This is now five losses in the last six games, the latest a 26-10 defeat. This is now the worst run in the All Blacks professional history and there was not a shred of evidence in Mbombela that it will stop. This is the All Blacks' fate if they do nothing.
Forget the scoreboard as it maybe only tells half the story. It only confirms South Africa's superiority and domination, but it doesn't reveal that the All Blacks, not once in 80 minutes, looked like being a serious contender to win the game.
They didn't even look like a serious contender to score a try and it was as if they were a balloon that South Africa sat upon, slowly adding more weight with the certainty that it was going to pop.
And that's why this All Blacks side is broken – they don't play a gallant and heroic role in defeat.
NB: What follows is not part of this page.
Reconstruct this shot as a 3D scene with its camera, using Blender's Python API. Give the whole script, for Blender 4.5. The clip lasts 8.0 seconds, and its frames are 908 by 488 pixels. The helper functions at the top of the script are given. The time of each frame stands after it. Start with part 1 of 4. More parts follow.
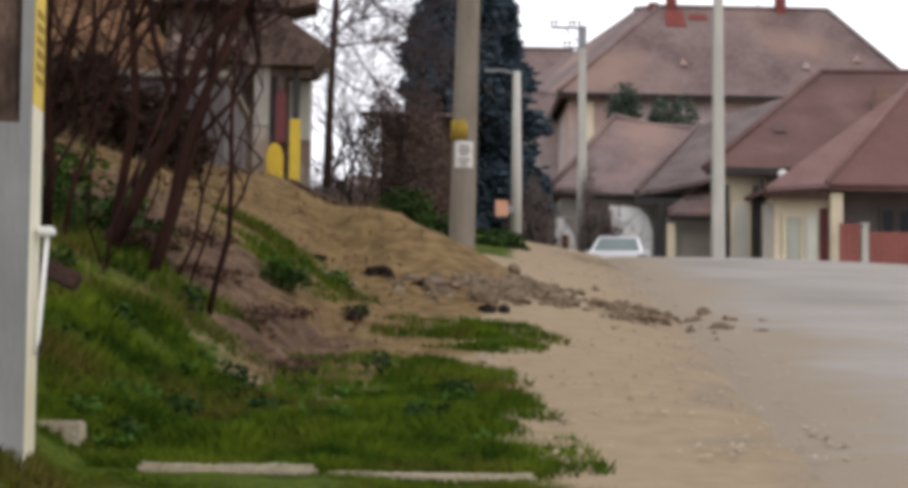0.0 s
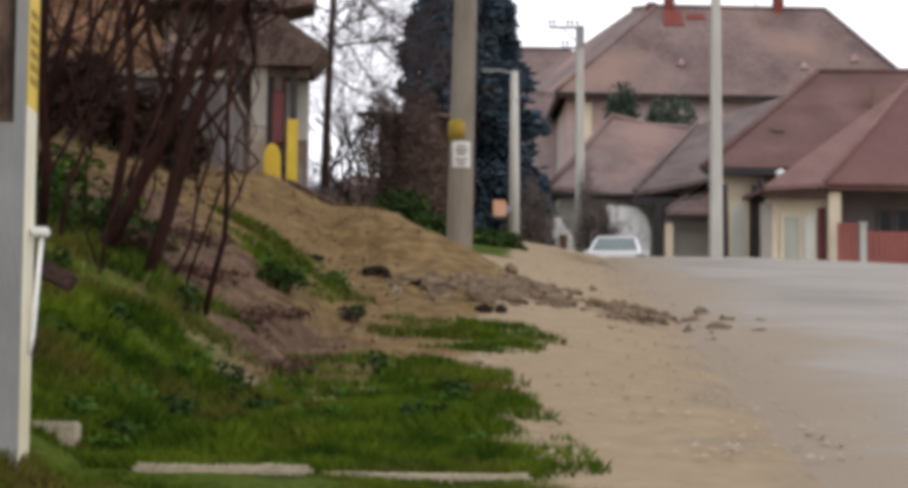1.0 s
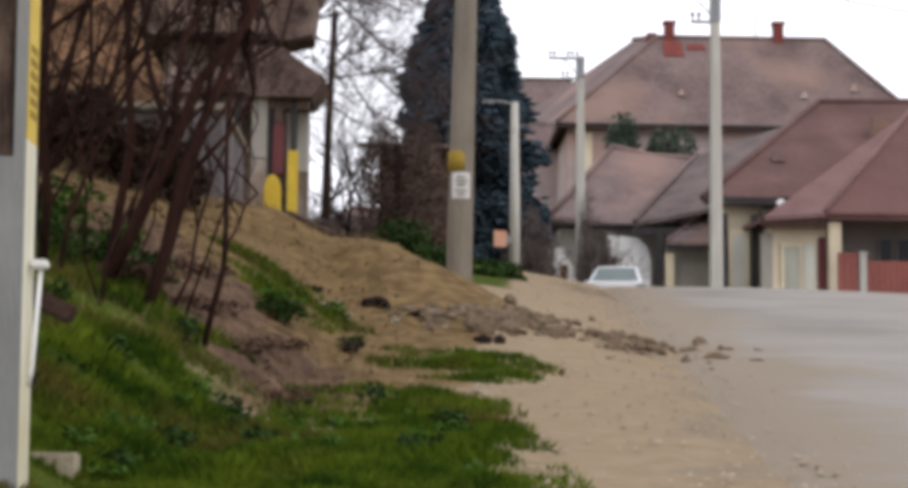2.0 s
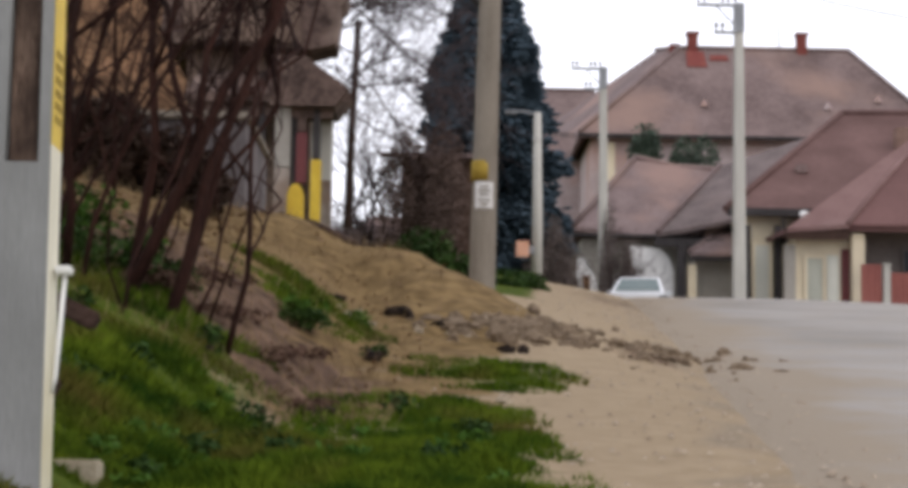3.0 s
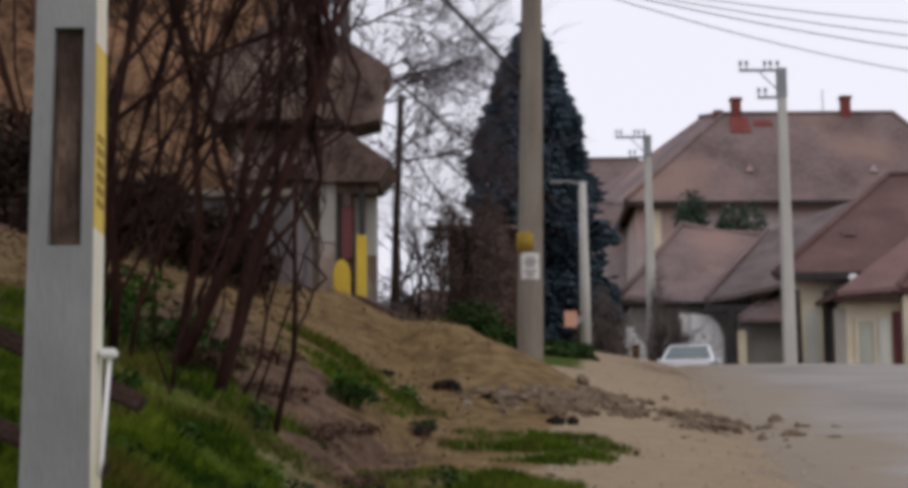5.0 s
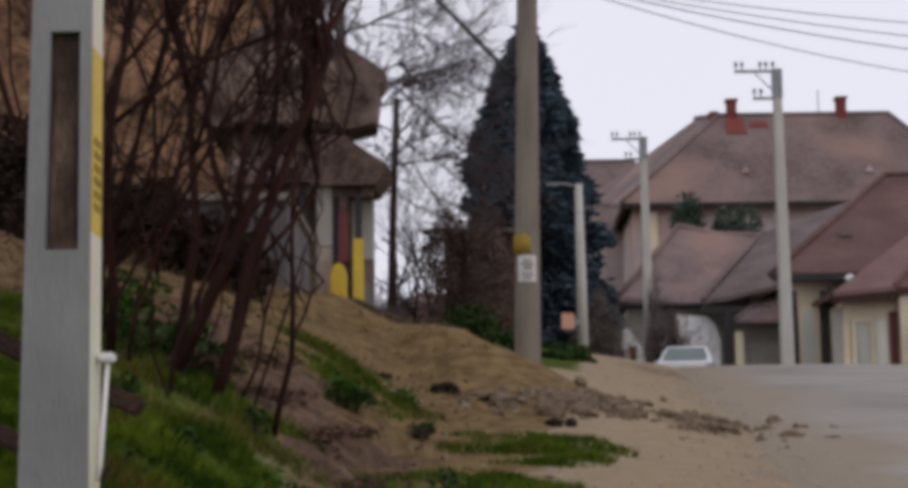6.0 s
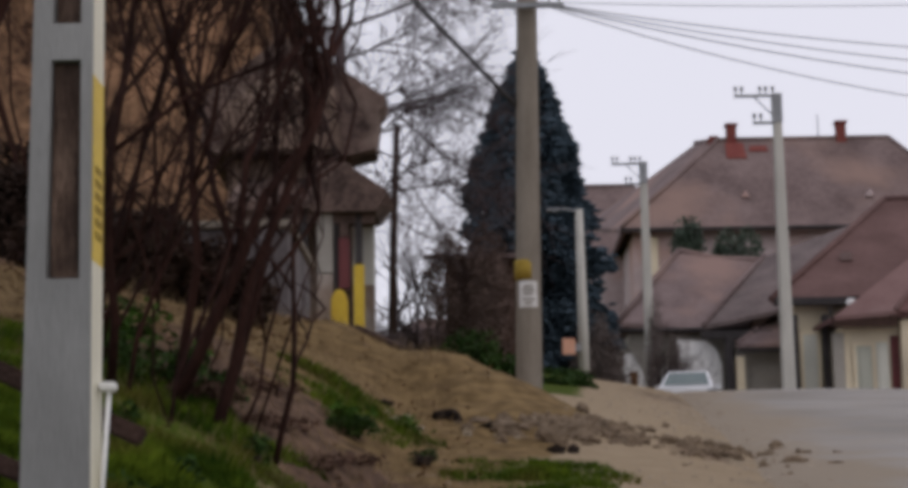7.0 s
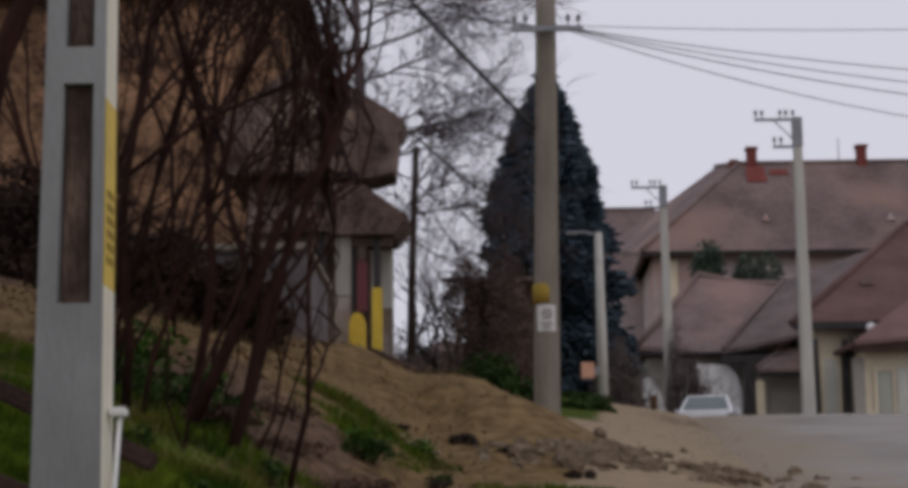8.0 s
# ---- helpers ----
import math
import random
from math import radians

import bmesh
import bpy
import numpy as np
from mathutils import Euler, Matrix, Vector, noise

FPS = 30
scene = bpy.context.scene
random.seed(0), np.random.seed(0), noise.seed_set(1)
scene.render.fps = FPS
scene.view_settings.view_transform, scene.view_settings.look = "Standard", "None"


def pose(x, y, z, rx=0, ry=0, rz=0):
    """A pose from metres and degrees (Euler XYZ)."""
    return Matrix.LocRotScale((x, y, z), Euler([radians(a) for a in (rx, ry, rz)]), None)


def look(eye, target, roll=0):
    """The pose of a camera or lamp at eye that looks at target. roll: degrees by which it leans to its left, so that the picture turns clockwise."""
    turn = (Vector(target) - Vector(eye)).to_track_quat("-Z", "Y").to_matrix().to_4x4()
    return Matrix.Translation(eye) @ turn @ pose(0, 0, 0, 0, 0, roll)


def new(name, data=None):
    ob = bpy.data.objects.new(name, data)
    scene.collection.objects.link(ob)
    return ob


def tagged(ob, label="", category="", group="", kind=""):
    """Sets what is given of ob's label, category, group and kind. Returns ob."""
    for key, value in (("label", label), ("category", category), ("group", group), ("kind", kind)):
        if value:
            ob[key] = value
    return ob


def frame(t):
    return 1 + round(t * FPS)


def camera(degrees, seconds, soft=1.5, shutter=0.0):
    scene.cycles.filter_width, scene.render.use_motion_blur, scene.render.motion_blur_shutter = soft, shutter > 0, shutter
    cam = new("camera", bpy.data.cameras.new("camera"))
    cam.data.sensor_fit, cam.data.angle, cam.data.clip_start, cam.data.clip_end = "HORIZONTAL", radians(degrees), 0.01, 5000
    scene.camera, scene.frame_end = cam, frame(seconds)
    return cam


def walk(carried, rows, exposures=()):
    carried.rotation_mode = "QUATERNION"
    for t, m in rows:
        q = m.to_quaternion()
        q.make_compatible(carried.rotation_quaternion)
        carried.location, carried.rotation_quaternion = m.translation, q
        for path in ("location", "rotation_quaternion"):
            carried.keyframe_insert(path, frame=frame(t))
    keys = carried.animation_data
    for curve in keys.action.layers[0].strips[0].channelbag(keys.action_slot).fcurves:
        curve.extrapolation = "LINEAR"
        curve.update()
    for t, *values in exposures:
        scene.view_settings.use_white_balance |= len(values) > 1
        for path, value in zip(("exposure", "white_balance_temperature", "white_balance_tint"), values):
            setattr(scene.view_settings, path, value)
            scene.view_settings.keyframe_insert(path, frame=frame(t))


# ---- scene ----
# ------------------------------------------------------------------ camera
cam = camera(25.99, 8.0, soft=4.7)
PATH = [
    (0, look((-0.0228, -0.0236, 1.3964), (0.7185, 29.8295, 4.2672), 0.860)),
    (0.1, look((-0.0194, -0.0304, 1.3954), (0.8517, 29.8154, 4.3042), 0.832)),
    (0.2, look((-0.0160, -0.0372, 1.3944), (0.8601, 29.7999, 4.3890), 0.804)),
    (0.3, look((-0.0127, -0.0439, 1.3933), (0.8576, 29.7834, 4.4843), 0.777)),
    (0.4, look((-0.0093, -0.0507, 1.3923), (0.7042, 29.7730, 4.5562), 0.749)),
    (0.5, look((-0.0059, -0.0575, 1.3913), (0.7138, 29.7562, 4.6506), 0.721)),
    (0.6, look((-0.0059, -0.0483, 1.3924), (0.8210, 29.7610, 4.6651), 0.729)),
    (0.7, look((-0.0059, -0.0391, 1.3935), (0.7042, 29.7845, 4.5579), 0.737)),
    (0.8, look((-0.0060, -0.0299, 1.3946), (0.8681, 29.7983, 4.4757), 0.744)),
    (0.9, look((-0.0060, -0.0207, 1.3957), (0.8806, 29.8150, 4.4023), 0.752)),
    (1, look((-0.0060, -0.0115, 1.3968), (0.7563, 29.8409, 4.2692), 0.760)),
    (1.1, look((0.0014, -0.0355, 1.3974), (0.9771, 29.8002, 4.3801), 0.732)),
    (1.2, look((0.0089, -0.0596, 1.3980), (1.0419, 29.7842, 4.2812), 0.704)),
    (1.3, look((0.0163, -0.0836, 1.3985), (1.0085, 29.7661, 4.2345), 0.677)),
    (1.4, look((0.0238, -0.1077, 1.3991), (0.9067, 29.7253, 4.4330), 0.649)),
    (1.5, look((0.0312, -0.1317, 1.3997), (0.9541, 29.6917, 4.5166), 0.621)),
    (1.6, look((0.0292, -0.1251, 1.3990), (0.7424, 29.7032, 4.5250), 0.643)),
    (1.7, look((0.0272, -0.1185, 1.3982), (0.7636, 29.7004, 4.6010), 0.665)),
    (2.8, look((0.0050, -0.0460, 1.3900), (0.3783, 29.7569, 4.7979), 0.905)),
    (2.9, look((0.0030, -0.0394, 1.3892), (0.2954, 29.7699, 4.7549), 0.927)),
    (3, look((0.0010, -0.0328, 1.3885), (0.3993, 29.7613, 4.8748), 0.949)),
    (3.1, look((0.0008, -0.0262, 1.3908), (0.4235, 29.7710, 4.8442), 0.899)),
    (3.2, look((0.0006, -0.0197, 1.3931), (0.4506, 29.7440, 5.1238), 0.849)),
    (3.3, look((0.0004, -0.0131, 1.3954), (-0.1124, 29.7378, 5.2580), 0.800)),
    (3.4, look((0.0002, -0.0066, 1.3977), (0.1159, 29.7617, 5.1121), 0.750)),
    (3.5, look((-0.0000, 0.0000, 1.4000), (-0.0000, 29.7588, 5.1964), 0.700)),
    (3.6, look((0.0012, -0.0069, 1.4012), (-0.2304, 29.7537, 5.1847), 0.711)),
    (3.7, look((0.0024, -0.0138, 1.4024), (-0.0597, 29.7301, 5.3128), 0.722)),
    (3.8, look((0.0036, -0.0207, 1.4037), (-0.0178, 29.7142, 5.3868), 0.734)),
    (3.9, look((0.0048, -0.0276, 1.4049), (0.2826, 29.6949, 5.4631), 0.745)),
    (4, look((0.0060, -0.0345, 1.4061), (0.4923, 29.6895, 5.4368), 0.756)),
    (4.1, look((0.0086, -0.0348, 1.4053), (0.4990, 29.7011, 5.3477), 0.639)),
    (4.2, look((0.0111, -0.0350, 1.4045), (0.4973, 29.6877, 5.4444), 0.522)),
    (4.3, look((0.0137, -0.0353, 1.4036), (0.5611, 29.6817, 5.4775), 0.404)),
    (4.4, look((0.0162, -0.0355, 1.4028), (0.6250, 29.6742, 5.5210), 0.287)),
    (4.5, look((0.0188, -0.0358, 1.4020), (0.6757, 29.6738, 5.5143), 0.170)),
    (4.6, look((0.0212, -0.0245, 1.4022), (-0.0644, 29.6348, 5.8872), 0.009)),
    (4.7, look((0.0236, -0.0131, 1.4025), (-0.3179, 29.6392, 5.9442), -0.153)),
    (5.8, look((0.0153, 0.0109, 1.3989), (-0.2263, 29.6435, 6.0743), -0.557)),
    (5.9, look((0.0146, 0.0131, 1.3986), (-0.3677, 29.6719, 5.8967), -0.593)),
    (6, look((0.0138, 0.0153, 1.3983), (-0.2662, 29.6567, 6.0145), -0.630)),
    (6.1, look((0.0100, 0.0290, 1.4015), (-0.3644, 29.6575, 6.0909), -0.622)),
    (6.2, look((0.0062, 0.0427, 1.4047), (-0.3789, 29.7214, 5.7737), -0.614)),
    (6.3, look((0.0023, 0.0565, 1.4079), (-0.4281, 29.6877, 6.0742), -0.606)),
    (6.4, look((-0.0015, 0.0702, 1.4111), (-0.5116, 29.6801, 6.2050), -0.598)),
    (6.5, look((-0.0053, 0.0839, 1.4143), (-0.6546, 29.6974, 6.1707), -0.590)),
    (6.6, look((-0.0035, 0.0762, 1.4139), (-0.2346, 29.7198, 6.0324), -0.643)),
    (6.7, look((-0.0017, 0.0685, 1.4136), (-0.1811, 29.7158, 6.0101), -0.695)),
    (6.8, look((0.0000, 0.0608, 1.4132), (0.0450, 29.7046, 6.0489), -0.748)),
    (6.9, look((0.0018, 0.0531, 1.4129), (-0.2388, 29.6320, 6.4143), -0.800)),
    (7, look((0.0036, 0.0454, 1.4125), (-0.2730, 29.6249, 6.4099), -0.853)),
    (7.1, look((0.0055, 0.0385, 1.4116), (-0.2715, 29.6207, 6.3922), -0.828)),
    (7.2, look((0.0074, 0.0316, 1.4108), (-0.4431, 29.6093, 6.4047), -0.803)),
    (7.3, look((0.0093, 0.0247, 1.4099), (-0.4970, 29.5996, 6.4148), -0.779)),
    (7.4, look((0.0112, 0.0178, 1.4091), (-0.5715, 29.5823, 6.4678), -0.754)),
    (7.5, look((0.0131, 0.0109, 1.4082), (-0.5540, 29.5748, 6.4730), -0.729)),
    (7.7, look((0.0211, 0.0484, 1.4196), (-0.1416, 29.5886, 6.6644), -0.659)),
    (7.8, look((0.0252, 0.0671, 1.4252), (-0.1200, 29.6027, 6.6979), -0.625)),
    (8, look((0.0332, 0.1046, 1.4366), (-0.5470, 29.6202, 6.7745), -0.555)),
]
walk(cam, PATH, exposures=[(0.0, -0.01, 6600, 12), (3.0, -0.01, 6450, 13), (3.8, 0.0, 6400, 14), (4.6, -0.38, 6400, 15), (6.0, -0.68, 6400, 16), (7.0, -0.74, 6390, 16), (7.5, -0.75, 6380, 17), (8.0, -1.02, 6350, 17)])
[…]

There is no swashbuckling defiance and a sense that they could soon be on the other side of these mounting losses.
Instead, they seem to be resigned to their fate from the kick-off and from the earliest exchanges in Mbombela – particularly after the first scrum yielded the Springboks a free kick and the second a penalty – it instantly became a case of wondering just how big the margin of defeat was going to be.
After 10 minutes, the best New Zealanders could hope for was a valiant effort in clinging on. Which they got.
Hanging in there has become the All Blacks thing and they are maybe the best side in the world right now at doggedly sticking their finger in the dyke and holding the inevitable tide for a surprisingly long time.
And that's because they have become resident dwellers of a no man's land where they don't manage to put much, if any, pressure on their opponents and yet nor do they play so catastrophically as to suggest a collapse is in the offing.
They just seem to assume they are going to die a slow death and they throw themselves about with as much passion and energy as they have on defence until the inevitable defeat comes.
For the fourth straight game they conceded an early try and for the third time, they were barely sighted inside the opposition half in the first 40 minutes.
It wasn't until Richie Mo'unga kicked a penalty to touch in the 52nd minute that the All Blacks had an attack inside South Africa's 22.
And here lies the rub with this All Blacks team, they have neither the patience nor the ability at the moment to be a possession team.
Just like in Dunedin and Wellington – the third quarter excepted – they barely had the ball in Mbombela and mostly that was because they were hampered by not being able to go more than three phases without conceding a turnover.
It's easy enough for ball carriers to be isolated after seven phases-plus, but to be picked off so easily after two or three as Malcolm Marx so often managed suggests a systemic failing or a chronic confusion about basic strategy.
These All Blacks have a hunter's mentality of wanting to play off mistakes, of forcing turnovers and counter attacking against broken defences.
It's what they have done and who they have been for the last decade or so but to play like that, the pass and catch has to be razor sharp, the awareness high and the transition from defensive mindset to attacking lightning quick.
And here lies yet another rub with this All Blacks team, the skill execution has eroded from the peak it was once at in the golden age between 2010 and 2016.
Offering so little and playing with so many inaccuracies is not how All Blacks side are supposed to be.
The story needs a rewrite and the introduction of new character to freshen a plot that has become decidedly predictable.